* **Given problem**:
Only one span of the listing below is wanted: the lines from the one with "7. More parts follow." through the one with "stack(bm, [rounded(-0.655, 3.385, 0.034, 0.034, z, 0.8, sx=dx)", reproduced exactly, both ends kept.

Begin Supplied records

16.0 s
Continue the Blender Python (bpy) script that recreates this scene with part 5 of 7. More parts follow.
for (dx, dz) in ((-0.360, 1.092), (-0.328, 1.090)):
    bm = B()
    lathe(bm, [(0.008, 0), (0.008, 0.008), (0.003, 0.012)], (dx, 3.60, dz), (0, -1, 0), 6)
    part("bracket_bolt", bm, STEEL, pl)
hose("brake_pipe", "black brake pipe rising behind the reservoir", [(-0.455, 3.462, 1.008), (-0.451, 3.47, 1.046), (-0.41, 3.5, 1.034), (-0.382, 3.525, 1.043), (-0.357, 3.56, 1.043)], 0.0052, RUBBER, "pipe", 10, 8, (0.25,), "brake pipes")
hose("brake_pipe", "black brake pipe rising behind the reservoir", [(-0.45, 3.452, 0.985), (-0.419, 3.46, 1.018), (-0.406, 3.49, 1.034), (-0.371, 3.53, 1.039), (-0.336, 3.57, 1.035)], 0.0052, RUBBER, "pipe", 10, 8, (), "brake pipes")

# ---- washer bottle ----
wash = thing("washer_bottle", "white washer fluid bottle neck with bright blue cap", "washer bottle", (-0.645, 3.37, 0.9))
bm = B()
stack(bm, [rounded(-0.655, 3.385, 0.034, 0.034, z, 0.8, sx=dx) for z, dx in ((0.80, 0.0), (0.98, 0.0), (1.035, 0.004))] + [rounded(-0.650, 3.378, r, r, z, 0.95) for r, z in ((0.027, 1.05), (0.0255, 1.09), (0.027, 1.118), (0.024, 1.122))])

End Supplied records
Begin Supplied records

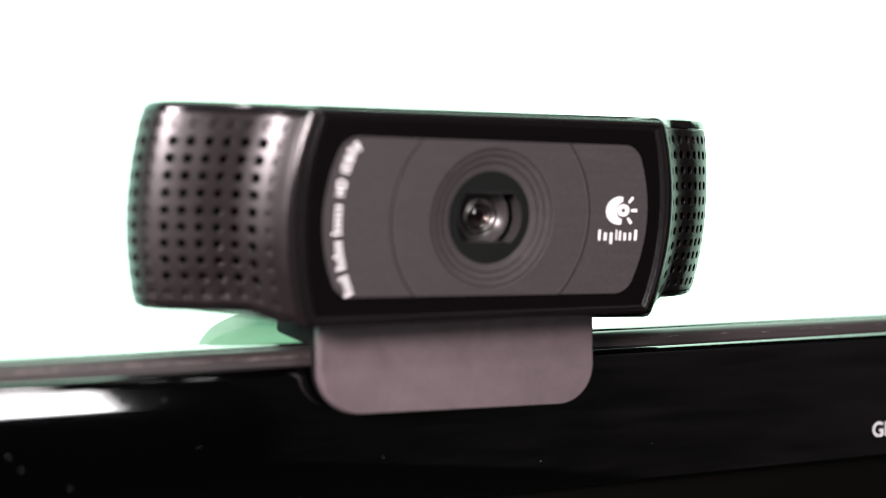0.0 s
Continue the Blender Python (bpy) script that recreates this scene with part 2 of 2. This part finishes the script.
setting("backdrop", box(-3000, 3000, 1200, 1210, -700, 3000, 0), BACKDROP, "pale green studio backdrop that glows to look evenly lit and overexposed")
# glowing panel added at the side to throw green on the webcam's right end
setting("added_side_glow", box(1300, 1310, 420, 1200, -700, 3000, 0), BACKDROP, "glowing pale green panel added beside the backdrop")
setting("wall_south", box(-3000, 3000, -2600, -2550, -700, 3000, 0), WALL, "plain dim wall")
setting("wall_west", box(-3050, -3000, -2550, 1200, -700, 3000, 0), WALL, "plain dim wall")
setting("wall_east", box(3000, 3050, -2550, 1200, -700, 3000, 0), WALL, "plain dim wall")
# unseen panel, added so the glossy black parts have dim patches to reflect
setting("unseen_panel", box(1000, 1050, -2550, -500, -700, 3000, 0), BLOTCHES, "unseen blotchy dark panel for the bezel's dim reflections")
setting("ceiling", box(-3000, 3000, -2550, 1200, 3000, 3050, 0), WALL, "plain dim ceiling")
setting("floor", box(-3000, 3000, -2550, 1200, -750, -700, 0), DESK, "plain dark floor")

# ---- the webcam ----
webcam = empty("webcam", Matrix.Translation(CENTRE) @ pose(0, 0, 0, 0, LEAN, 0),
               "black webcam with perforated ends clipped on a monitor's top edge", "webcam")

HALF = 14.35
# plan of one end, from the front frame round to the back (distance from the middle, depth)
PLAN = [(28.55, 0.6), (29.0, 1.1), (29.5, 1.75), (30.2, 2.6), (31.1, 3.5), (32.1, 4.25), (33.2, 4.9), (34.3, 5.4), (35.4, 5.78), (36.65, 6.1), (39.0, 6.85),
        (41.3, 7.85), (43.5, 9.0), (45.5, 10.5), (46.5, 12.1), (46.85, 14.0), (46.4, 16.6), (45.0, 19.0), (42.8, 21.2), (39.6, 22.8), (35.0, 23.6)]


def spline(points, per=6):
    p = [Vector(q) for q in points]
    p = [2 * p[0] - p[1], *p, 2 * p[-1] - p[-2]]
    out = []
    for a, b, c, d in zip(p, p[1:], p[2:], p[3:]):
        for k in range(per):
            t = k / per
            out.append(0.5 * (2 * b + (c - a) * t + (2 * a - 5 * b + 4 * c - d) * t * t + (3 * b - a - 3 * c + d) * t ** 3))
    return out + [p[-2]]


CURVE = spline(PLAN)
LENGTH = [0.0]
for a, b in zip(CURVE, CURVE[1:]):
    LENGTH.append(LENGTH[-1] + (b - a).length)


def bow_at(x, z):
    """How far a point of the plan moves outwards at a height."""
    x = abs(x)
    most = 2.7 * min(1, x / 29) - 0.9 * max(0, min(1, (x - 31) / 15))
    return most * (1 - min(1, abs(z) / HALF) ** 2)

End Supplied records
Begin Supplied records

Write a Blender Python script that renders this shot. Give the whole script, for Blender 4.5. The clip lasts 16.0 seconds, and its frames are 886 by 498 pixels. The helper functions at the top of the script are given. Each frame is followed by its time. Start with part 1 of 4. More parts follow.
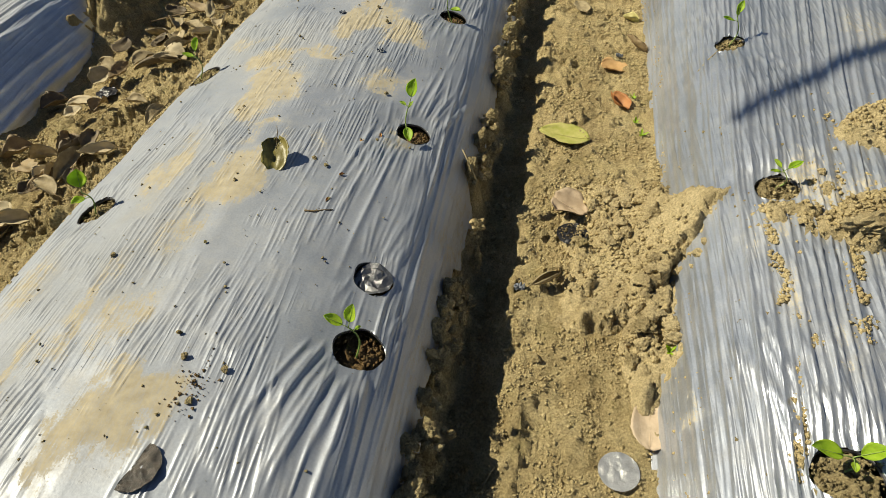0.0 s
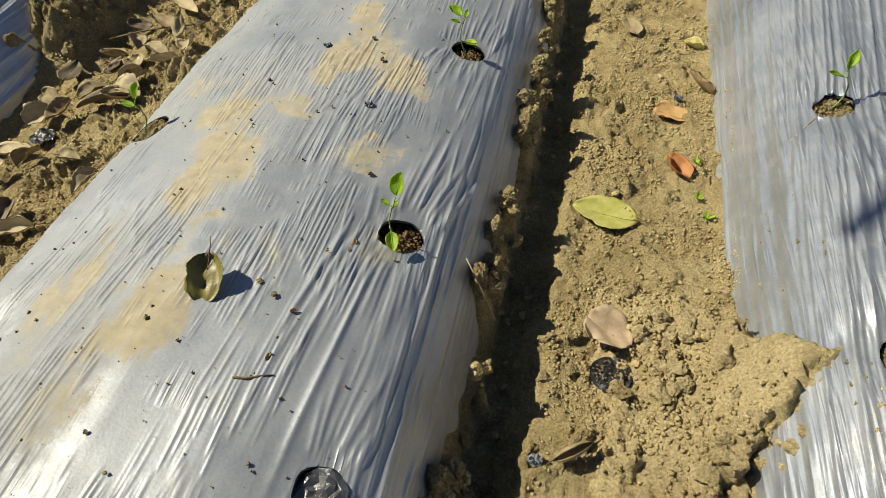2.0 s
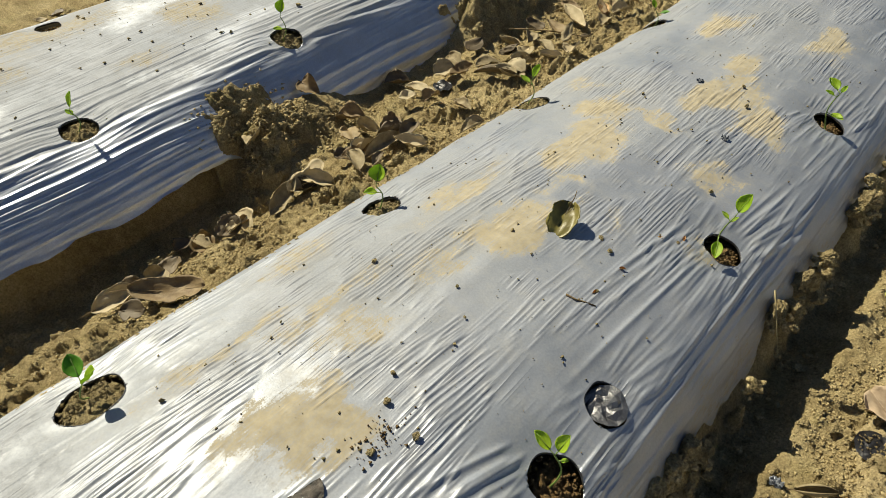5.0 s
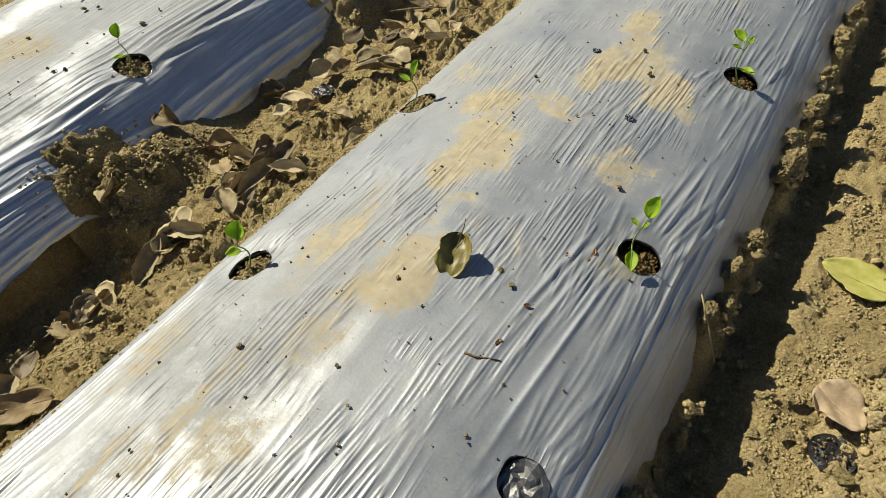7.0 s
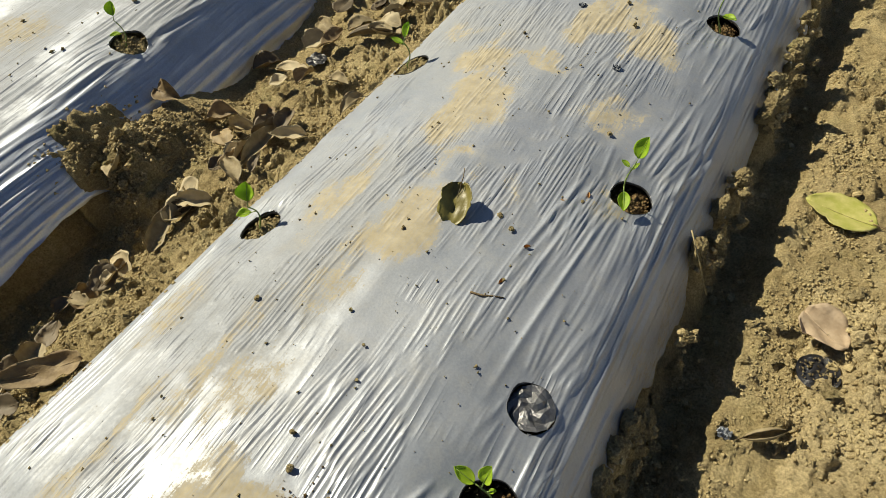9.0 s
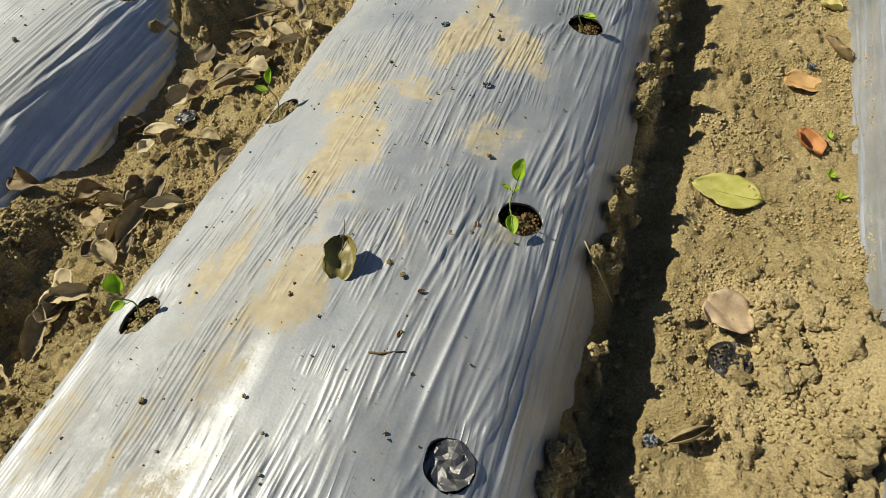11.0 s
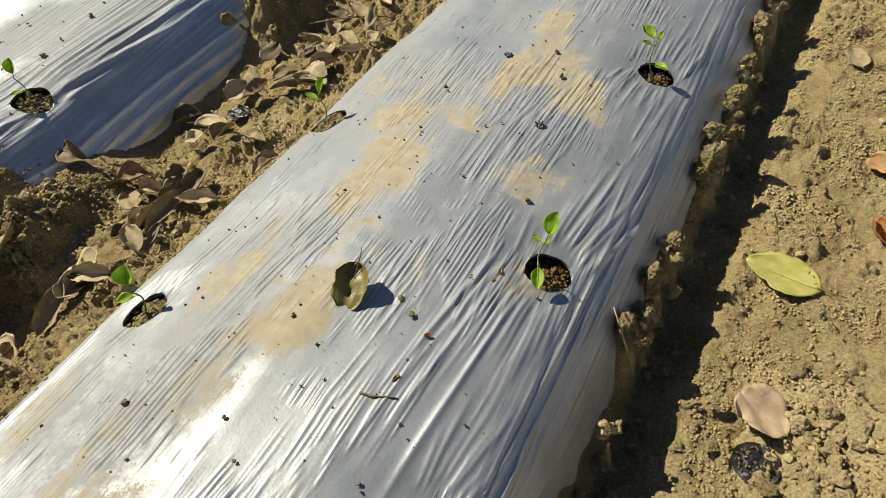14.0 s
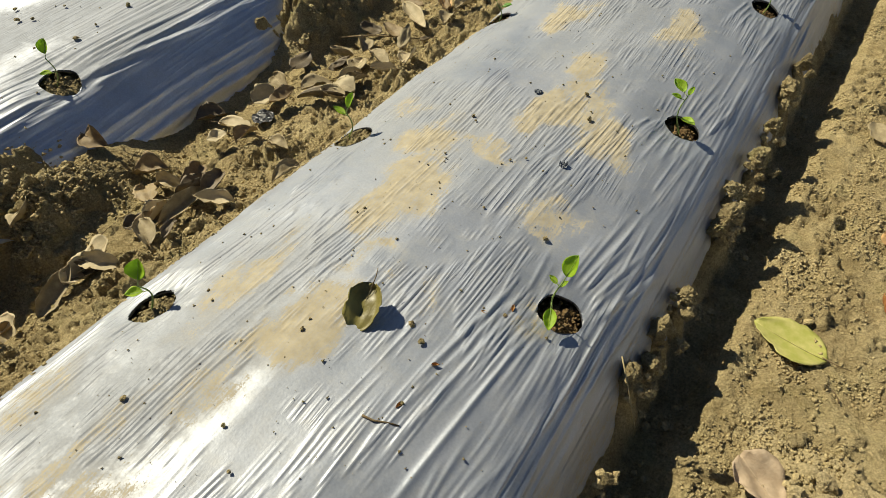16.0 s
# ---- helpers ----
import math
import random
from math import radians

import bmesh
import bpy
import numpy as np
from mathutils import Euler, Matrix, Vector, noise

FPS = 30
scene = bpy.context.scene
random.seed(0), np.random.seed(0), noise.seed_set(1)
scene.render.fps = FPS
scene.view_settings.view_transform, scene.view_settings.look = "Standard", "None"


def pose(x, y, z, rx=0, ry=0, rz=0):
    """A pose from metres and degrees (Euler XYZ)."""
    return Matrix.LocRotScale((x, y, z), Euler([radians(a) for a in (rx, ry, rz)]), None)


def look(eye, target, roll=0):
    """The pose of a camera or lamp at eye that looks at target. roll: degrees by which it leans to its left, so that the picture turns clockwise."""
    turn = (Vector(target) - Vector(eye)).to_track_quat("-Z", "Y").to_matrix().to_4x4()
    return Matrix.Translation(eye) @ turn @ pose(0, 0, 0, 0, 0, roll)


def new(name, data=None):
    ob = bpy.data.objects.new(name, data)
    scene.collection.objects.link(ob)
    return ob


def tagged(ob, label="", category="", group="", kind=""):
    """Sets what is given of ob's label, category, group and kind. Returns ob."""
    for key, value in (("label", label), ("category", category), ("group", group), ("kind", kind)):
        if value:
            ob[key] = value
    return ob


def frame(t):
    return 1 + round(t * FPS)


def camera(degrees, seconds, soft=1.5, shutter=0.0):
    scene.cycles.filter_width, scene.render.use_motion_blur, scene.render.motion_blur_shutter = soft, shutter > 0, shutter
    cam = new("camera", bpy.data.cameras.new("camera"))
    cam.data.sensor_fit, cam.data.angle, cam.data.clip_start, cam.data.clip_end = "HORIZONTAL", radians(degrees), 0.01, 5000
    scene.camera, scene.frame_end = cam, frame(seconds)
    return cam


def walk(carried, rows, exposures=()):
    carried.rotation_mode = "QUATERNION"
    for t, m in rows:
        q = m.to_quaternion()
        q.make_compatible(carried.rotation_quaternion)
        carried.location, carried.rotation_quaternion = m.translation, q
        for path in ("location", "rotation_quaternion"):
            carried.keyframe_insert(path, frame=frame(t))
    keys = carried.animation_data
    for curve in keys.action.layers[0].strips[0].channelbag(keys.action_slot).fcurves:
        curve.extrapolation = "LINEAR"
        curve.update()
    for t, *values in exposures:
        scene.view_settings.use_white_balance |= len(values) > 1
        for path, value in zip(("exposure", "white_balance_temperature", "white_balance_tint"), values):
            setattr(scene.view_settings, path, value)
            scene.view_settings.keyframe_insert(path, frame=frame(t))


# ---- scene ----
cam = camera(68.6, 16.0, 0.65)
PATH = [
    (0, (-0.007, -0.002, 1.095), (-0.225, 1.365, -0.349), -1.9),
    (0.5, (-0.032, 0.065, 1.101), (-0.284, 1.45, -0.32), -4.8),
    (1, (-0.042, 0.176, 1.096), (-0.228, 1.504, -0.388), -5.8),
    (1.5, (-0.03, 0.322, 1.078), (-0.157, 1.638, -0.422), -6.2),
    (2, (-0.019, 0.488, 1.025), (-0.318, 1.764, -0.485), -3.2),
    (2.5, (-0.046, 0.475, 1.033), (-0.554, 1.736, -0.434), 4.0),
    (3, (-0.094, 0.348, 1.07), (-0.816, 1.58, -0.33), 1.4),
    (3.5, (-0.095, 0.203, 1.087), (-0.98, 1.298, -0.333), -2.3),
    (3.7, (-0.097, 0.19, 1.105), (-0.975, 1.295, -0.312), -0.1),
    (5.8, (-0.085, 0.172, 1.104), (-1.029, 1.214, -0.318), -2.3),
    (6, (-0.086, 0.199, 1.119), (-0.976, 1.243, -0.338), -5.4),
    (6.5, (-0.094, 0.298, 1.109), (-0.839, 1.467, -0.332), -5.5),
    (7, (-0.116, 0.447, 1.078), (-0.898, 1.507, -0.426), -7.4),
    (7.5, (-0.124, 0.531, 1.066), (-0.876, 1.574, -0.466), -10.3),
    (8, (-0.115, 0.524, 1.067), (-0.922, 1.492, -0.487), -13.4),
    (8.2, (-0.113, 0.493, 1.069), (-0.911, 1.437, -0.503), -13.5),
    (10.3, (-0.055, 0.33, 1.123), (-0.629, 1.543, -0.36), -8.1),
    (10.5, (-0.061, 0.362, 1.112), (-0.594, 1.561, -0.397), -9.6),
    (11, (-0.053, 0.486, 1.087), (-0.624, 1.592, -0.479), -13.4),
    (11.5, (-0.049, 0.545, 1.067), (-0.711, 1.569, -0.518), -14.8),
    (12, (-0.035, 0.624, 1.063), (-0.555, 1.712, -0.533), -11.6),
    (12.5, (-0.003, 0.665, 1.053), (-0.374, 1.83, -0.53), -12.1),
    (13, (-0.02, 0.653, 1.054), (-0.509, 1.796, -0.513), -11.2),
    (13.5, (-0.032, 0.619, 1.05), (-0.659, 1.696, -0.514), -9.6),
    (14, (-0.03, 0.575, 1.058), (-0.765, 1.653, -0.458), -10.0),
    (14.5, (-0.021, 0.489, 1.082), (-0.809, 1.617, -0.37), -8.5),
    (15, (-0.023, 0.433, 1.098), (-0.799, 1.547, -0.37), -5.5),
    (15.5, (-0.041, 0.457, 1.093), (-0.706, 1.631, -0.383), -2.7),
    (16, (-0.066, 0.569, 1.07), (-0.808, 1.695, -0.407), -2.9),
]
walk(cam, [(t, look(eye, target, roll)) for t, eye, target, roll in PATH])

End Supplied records

* **Right answer**:
Continue the Blender Python (bpy) script that recreates this scene with part 5 of 7. More parts follow.
for (dx, dz) in ((-0.360, 1.092), (-0.328, 1.090)):
    bm = B()
    lathe(bm, [(0.008, 0), (0.008, 0.008), (0.003, 0.012)], (dx, 3.60, dz), (0, -1, 0), 6)
    part("bracket_bolt", bm, STEEL, pl)
hose("brake_pipe", "black brake pipe rising behind the reservoir", [(-0.455, 3.462, 1.008), (-0.451, 3.47, 1.046), (-0.41, 3.5, 1.034), (-0.382, 3.525, 1.043), (-0.357, 3.56, 1.043)], 0.0052, RUBBER, "pipe", 10, 8, (0.25,), "brake pipes")
hose("brake_pipe", "black brake pipe rising behind the reservoir", [(-0.45, 3.452, 0.985), (-0.419, 3.46, 1.018), (-0.406, 3.49, 1.034), (-0.371, 3.53, 1.039), (-0.336, 3.57, 1.035)], 0.0052, RUBBER, "pipe", 10, 8, (), "brake pipes")

# ---- washer bottle ----
wash = thing("washer_bottle", "white washer fluid bottle neck with bright blue cap", "washer bottle", (-0.645, 3.37, 0.9))
bm = B()
stack(bm, [rounded(-0.655, 3.385, 0.034, 0.034, z, 0.8, sx=dx) for z, dx in ((0.80, 0.0), (0.98, 0.0), (1.035, 0.004))] + [rounded(-0.650, 3.378, r, r, z, 0.95) for r, z in ((0.027, 1.05), (0.0255, 1.09), (0.027, 1.118), (0.024, 1.122))])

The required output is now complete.